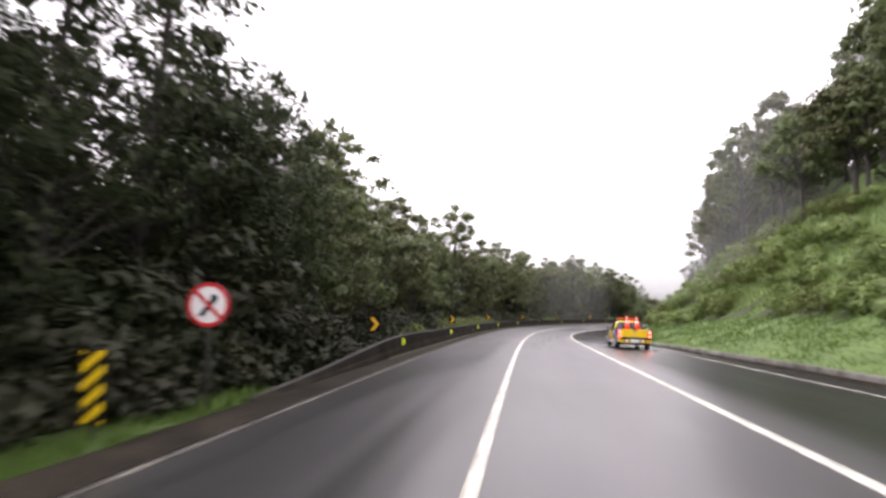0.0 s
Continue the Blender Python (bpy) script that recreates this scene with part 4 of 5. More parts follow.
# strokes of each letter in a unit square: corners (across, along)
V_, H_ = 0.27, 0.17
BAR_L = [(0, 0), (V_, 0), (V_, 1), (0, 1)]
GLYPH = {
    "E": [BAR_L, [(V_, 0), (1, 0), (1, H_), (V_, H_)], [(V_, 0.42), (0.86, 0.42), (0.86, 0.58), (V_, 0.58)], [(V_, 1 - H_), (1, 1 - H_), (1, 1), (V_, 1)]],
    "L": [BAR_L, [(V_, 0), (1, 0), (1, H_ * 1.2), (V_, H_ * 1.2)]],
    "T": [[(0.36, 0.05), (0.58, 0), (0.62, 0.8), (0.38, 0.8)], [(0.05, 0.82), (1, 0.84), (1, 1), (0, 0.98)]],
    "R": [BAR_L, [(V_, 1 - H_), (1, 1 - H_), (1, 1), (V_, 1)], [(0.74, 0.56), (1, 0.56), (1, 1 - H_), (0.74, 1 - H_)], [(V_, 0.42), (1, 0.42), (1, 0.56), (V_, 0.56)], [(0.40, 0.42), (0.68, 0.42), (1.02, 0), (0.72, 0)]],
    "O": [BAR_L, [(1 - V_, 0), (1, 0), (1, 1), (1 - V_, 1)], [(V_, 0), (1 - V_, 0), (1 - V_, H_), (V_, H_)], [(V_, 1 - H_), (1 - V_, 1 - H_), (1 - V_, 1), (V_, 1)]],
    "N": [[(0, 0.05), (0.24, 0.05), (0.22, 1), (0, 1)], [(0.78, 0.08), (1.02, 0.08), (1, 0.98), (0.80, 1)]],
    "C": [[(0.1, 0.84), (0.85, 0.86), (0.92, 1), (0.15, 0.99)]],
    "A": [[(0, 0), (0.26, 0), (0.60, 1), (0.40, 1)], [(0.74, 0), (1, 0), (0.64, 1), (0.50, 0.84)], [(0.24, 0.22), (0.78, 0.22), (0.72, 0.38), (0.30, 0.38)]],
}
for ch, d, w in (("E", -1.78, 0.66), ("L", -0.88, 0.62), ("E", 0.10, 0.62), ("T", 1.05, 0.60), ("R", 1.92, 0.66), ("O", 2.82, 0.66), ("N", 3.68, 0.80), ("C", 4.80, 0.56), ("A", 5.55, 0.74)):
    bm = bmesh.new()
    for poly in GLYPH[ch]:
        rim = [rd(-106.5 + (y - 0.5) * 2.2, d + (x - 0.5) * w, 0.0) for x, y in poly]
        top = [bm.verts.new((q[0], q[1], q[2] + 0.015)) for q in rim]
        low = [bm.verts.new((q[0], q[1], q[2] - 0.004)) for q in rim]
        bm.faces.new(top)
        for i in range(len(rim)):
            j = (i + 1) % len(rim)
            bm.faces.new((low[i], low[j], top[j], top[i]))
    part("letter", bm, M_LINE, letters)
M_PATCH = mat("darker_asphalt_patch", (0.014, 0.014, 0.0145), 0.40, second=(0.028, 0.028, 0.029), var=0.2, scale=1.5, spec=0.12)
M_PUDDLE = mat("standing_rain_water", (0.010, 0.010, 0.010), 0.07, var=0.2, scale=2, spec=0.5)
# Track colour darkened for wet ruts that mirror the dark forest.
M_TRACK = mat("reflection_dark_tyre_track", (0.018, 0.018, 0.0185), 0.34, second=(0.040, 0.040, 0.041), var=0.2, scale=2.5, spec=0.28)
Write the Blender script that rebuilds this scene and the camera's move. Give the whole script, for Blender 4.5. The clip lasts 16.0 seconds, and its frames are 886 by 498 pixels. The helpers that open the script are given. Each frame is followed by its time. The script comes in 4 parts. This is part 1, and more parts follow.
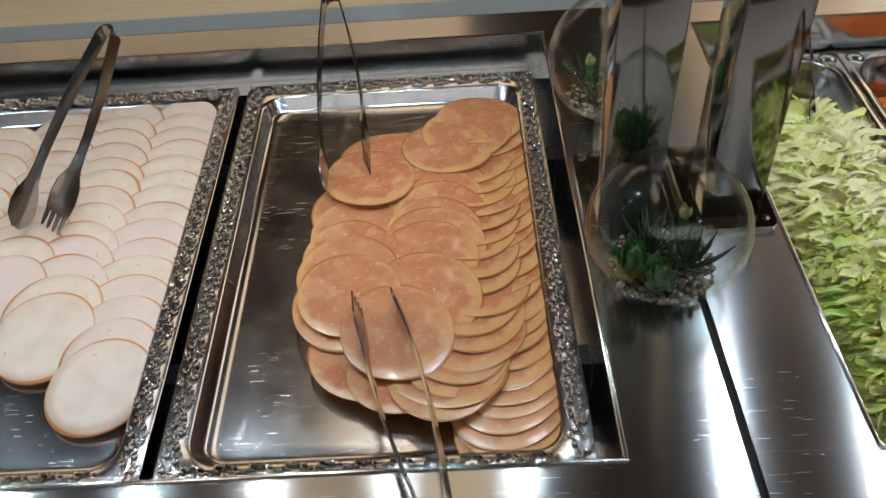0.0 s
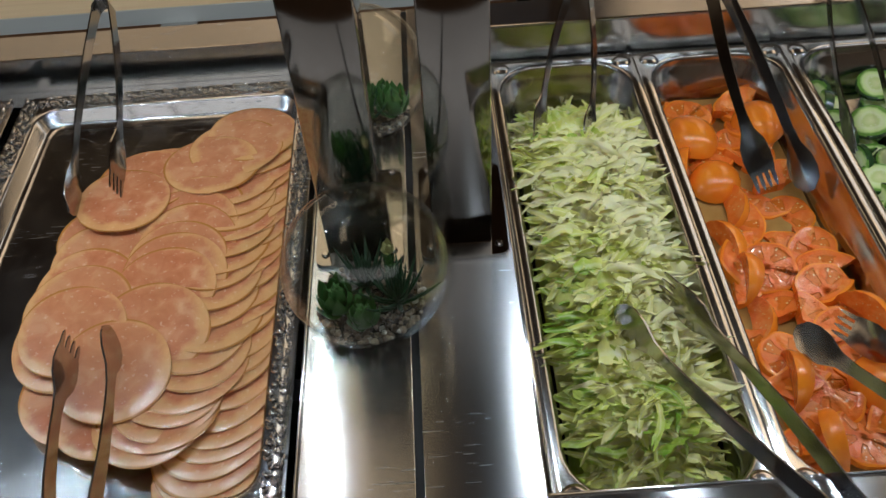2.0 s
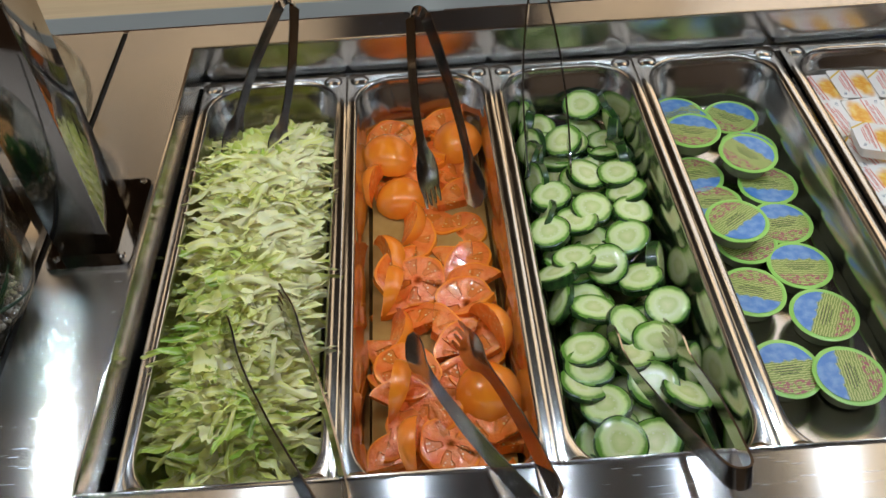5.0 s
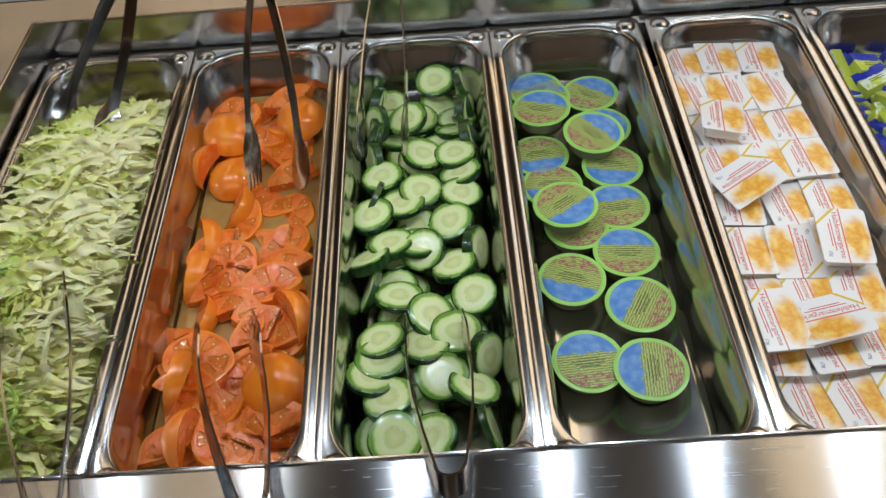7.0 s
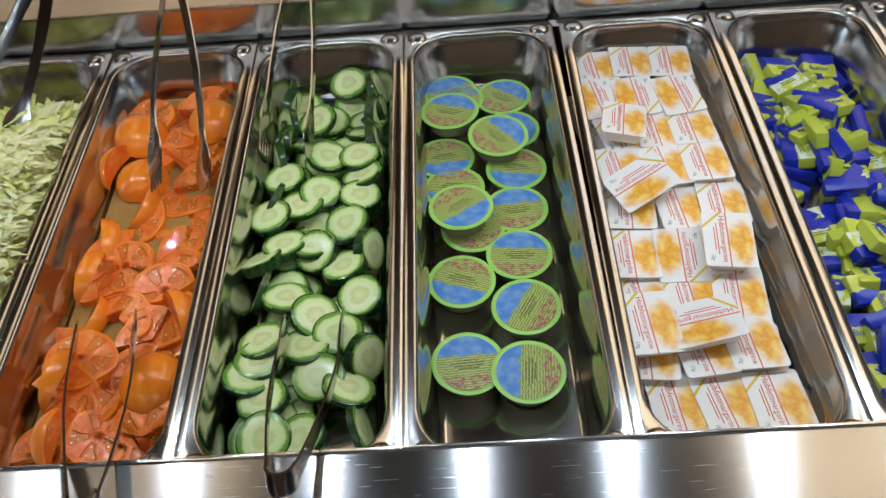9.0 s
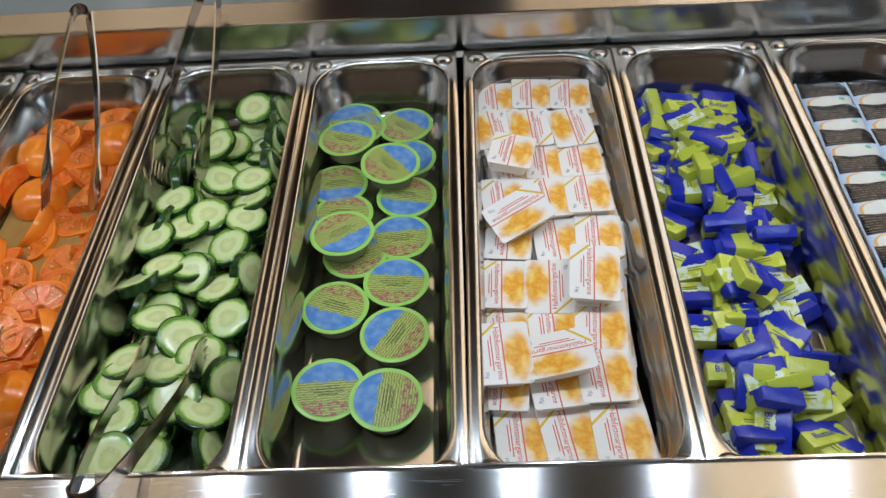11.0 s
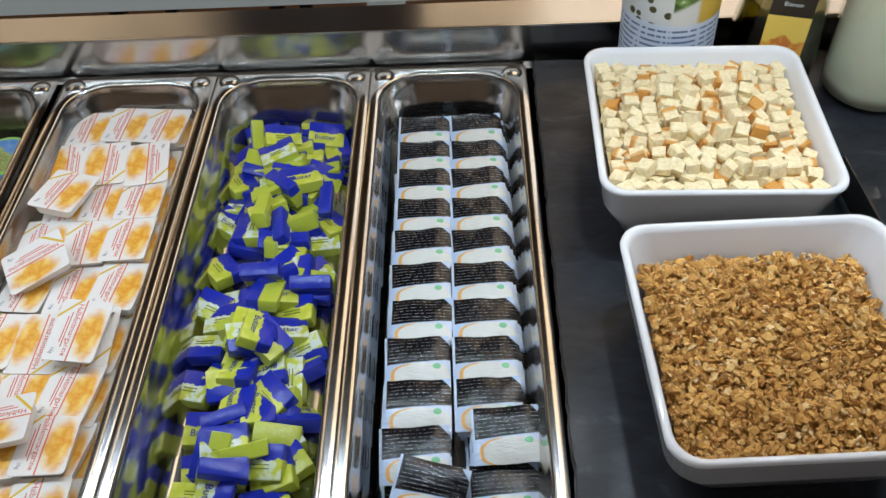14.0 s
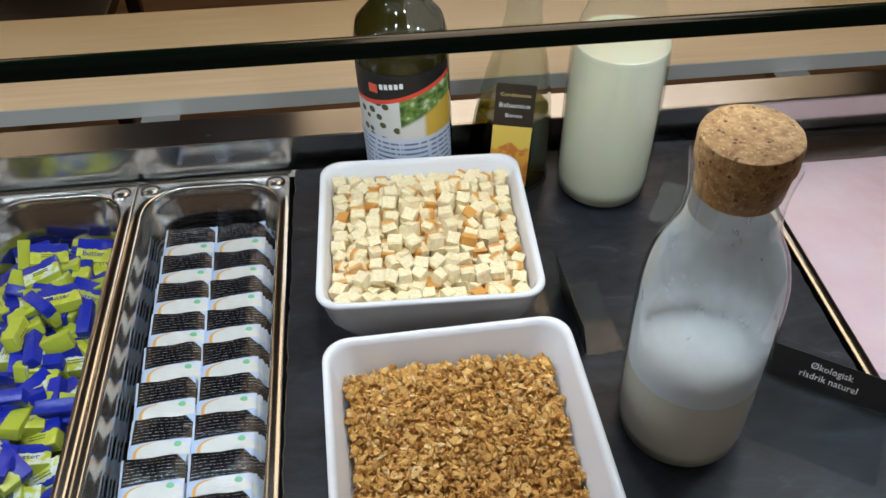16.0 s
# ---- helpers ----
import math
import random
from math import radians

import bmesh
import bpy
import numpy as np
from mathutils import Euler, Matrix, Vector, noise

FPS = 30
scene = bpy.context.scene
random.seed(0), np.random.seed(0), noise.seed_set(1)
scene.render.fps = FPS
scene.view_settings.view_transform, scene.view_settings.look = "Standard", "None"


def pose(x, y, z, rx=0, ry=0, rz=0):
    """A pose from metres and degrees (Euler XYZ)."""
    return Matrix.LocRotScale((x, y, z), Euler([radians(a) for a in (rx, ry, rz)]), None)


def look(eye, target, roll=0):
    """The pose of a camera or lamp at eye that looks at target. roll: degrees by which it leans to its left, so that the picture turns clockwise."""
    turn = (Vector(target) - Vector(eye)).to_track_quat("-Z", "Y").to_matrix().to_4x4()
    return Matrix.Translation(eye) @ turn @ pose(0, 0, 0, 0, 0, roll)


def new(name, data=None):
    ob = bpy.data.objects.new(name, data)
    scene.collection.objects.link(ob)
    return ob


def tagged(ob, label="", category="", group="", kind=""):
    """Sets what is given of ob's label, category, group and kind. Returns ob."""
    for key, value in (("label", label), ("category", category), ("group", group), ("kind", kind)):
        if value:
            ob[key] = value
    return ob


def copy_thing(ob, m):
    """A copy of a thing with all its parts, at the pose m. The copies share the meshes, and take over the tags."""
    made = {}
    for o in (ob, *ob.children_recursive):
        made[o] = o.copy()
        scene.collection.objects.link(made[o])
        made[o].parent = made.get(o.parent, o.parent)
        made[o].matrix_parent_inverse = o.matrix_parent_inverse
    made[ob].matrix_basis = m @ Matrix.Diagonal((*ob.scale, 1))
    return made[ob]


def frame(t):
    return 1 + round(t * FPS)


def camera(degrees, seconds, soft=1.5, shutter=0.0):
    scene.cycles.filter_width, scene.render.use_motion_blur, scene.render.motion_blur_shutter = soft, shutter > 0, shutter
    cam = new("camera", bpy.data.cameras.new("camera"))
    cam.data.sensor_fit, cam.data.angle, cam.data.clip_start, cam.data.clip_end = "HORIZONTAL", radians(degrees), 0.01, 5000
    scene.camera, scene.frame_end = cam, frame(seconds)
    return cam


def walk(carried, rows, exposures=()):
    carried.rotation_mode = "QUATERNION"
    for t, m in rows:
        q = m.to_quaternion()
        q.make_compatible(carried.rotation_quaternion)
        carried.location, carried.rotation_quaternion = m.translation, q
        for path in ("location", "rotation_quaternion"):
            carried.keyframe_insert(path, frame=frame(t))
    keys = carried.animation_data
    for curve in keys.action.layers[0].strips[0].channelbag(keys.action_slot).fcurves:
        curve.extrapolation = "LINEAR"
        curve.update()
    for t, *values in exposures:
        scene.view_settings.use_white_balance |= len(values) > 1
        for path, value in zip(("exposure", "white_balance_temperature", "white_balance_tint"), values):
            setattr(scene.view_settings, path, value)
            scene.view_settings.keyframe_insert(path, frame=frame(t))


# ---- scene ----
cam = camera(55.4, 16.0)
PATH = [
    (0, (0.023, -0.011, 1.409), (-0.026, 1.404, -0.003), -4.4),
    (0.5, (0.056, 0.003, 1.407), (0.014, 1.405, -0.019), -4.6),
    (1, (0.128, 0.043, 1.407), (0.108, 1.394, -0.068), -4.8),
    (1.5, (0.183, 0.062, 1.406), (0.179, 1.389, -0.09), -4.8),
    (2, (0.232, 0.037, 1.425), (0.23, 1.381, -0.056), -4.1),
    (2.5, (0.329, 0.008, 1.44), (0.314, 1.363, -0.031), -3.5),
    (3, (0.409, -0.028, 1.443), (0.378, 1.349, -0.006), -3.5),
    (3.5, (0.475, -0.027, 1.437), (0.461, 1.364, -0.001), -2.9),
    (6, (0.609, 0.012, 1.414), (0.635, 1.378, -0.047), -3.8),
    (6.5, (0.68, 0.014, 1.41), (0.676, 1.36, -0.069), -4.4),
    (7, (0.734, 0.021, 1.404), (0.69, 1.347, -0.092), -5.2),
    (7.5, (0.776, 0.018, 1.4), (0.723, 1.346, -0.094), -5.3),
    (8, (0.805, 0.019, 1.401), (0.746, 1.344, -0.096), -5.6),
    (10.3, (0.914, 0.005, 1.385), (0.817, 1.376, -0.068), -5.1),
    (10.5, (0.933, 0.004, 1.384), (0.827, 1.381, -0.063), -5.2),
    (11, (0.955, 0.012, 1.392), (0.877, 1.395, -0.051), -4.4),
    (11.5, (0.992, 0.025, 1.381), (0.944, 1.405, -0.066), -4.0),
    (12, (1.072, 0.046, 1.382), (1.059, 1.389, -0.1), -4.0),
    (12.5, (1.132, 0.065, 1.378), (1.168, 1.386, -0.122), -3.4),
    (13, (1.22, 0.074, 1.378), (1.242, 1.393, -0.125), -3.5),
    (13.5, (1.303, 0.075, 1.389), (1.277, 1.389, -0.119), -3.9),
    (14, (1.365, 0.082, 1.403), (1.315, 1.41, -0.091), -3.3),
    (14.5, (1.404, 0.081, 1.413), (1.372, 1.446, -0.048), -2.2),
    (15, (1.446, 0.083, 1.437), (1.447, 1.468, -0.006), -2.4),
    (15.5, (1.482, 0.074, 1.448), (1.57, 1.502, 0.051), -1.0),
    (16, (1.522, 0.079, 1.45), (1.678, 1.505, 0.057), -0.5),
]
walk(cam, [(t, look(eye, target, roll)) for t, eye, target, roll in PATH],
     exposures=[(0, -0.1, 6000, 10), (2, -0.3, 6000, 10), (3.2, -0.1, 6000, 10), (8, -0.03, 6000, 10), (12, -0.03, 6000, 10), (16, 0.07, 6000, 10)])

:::

Using the entries above, repeat only the lines from the one containing "q.make_compatible(carried.rotation_quaternion)" through the one containing "scene.view_settings.keyframe_insert(path, frame=frame(t))", end lines included.

        q.make_compatible(carried.rotation_quaternion)
        carried.location, carried.rotation_quaternion = m.translation, q
        for path in ("location", "rotation_quaternion"):
            carried.keyframe_insert(path, frame=frame(t))
    keys = carried.animation_data
    for curve in keys.action.layers[0].strips[0].channelbag(keys.action_slot).fcurves:
        curve.extrapolation = "LINEAR"
        curve.update()
    for t, *values in exposures:
        scene.view_settings.use_white_balance |= len(values) > 1
        for path, value in zip(("exposure", "white_balance_temperature", "white_balance_tint"), values):
            setattr(scene.view_settings, path, value)
            scene.view_settings.keyframe_insert(path, frame=frame(t))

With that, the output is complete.